▸ EXERCISE DESCRIPTION:
Answer with the number of lines in the listing below that contain the word "Vector", and nothing else.

▸ MATERIAL:
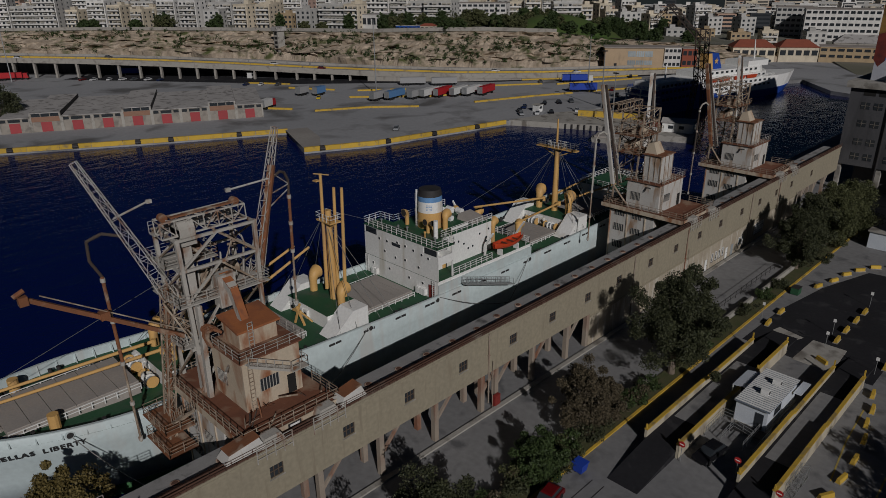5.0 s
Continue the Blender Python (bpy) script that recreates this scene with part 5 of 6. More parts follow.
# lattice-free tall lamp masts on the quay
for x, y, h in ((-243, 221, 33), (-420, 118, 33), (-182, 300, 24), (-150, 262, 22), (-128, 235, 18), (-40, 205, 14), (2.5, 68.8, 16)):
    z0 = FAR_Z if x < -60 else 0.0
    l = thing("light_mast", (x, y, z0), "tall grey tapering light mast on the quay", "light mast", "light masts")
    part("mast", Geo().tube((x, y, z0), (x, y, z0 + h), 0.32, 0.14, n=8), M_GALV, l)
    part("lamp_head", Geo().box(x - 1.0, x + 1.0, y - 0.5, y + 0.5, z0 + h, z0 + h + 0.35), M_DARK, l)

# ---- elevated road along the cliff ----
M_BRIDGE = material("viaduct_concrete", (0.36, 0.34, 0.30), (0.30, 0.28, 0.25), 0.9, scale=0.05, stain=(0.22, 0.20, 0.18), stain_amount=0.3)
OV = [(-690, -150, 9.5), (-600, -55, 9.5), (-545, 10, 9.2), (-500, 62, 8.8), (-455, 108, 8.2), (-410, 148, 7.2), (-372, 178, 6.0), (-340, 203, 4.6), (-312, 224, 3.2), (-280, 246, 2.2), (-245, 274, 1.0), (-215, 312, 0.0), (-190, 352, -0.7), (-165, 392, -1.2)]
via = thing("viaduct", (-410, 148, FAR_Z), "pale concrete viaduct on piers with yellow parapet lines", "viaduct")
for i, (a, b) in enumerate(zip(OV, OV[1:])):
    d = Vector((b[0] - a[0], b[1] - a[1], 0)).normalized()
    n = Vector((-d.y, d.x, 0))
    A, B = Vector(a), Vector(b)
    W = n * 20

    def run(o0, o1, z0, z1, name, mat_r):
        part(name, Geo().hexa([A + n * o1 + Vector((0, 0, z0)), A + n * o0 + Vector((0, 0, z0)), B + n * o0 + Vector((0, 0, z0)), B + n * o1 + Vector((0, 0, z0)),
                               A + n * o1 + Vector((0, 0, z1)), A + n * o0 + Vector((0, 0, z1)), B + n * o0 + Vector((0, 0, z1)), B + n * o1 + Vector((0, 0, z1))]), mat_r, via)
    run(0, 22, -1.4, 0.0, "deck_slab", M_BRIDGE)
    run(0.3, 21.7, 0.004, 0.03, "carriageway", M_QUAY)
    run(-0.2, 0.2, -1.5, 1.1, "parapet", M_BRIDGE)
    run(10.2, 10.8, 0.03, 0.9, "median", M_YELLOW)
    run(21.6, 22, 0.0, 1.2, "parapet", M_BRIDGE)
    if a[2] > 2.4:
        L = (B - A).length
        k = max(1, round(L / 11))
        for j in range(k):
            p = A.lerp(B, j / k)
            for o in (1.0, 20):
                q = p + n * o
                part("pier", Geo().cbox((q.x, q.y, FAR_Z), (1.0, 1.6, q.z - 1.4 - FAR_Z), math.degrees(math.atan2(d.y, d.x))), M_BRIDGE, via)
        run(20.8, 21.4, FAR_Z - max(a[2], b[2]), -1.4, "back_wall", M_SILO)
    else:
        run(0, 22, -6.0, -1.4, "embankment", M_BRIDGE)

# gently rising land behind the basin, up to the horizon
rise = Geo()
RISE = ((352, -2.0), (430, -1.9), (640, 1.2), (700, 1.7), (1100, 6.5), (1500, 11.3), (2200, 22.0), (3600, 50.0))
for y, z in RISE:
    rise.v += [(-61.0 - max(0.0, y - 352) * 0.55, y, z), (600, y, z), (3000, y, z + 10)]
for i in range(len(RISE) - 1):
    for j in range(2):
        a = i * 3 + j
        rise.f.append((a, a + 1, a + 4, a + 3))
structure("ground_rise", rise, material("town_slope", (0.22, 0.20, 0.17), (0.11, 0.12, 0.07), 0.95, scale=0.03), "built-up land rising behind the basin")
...
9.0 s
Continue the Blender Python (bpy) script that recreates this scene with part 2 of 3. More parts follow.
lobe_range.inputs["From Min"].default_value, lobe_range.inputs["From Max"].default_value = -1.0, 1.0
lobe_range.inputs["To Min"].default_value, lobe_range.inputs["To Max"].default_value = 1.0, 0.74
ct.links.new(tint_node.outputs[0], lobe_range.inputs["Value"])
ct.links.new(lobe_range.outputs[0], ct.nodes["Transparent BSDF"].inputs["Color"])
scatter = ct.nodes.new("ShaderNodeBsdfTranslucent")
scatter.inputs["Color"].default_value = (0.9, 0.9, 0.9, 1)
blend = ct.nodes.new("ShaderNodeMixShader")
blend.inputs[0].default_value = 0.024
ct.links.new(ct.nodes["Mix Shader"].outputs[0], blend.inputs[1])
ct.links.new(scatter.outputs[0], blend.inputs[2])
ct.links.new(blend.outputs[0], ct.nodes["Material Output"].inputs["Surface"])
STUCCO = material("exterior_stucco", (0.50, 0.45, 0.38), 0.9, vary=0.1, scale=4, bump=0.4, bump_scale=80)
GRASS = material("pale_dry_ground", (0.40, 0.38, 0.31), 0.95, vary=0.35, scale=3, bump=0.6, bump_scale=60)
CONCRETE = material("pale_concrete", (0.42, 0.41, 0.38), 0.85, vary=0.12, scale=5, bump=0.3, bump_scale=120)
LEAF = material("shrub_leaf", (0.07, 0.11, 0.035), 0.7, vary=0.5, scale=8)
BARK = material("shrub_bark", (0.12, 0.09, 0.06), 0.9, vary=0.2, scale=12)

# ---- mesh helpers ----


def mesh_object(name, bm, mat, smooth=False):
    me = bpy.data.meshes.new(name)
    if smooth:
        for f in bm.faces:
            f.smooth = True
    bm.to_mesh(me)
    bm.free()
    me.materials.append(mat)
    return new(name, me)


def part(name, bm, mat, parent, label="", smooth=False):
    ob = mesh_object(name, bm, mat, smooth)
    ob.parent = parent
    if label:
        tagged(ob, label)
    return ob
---
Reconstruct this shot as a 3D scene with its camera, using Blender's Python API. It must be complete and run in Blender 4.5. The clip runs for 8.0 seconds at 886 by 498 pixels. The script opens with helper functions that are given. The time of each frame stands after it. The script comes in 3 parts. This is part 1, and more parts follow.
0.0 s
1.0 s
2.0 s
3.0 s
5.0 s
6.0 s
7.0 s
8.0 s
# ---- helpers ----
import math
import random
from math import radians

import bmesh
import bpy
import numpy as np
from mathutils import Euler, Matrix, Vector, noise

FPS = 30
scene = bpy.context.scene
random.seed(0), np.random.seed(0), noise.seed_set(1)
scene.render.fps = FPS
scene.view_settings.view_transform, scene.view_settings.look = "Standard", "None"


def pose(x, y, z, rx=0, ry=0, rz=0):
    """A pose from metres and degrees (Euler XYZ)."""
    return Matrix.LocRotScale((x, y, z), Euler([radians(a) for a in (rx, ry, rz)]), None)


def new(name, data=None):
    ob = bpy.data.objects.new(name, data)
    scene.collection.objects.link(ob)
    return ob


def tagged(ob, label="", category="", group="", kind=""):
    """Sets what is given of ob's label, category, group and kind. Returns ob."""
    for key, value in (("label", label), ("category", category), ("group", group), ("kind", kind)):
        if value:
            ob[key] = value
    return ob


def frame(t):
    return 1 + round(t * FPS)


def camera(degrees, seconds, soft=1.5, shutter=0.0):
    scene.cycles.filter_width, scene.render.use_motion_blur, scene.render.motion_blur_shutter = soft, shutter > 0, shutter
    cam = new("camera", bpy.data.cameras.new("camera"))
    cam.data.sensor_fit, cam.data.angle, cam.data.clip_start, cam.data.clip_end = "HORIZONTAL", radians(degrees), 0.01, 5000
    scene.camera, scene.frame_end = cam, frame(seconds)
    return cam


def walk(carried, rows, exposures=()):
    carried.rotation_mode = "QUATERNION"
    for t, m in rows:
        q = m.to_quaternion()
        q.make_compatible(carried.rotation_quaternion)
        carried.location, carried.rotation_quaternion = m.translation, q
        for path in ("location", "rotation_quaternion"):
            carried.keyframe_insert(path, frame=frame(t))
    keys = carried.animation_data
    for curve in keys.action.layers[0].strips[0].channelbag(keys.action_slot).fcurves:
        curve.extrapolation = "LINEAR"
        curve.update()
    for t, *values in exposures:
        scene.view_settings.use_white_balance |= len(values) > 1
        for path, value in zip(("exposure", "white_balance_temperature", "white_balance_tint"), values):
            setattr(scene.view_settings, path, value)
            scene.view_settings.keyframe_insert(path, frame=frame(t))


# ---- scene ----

▸ SOLUTION FOR THIS EXERCISE:
6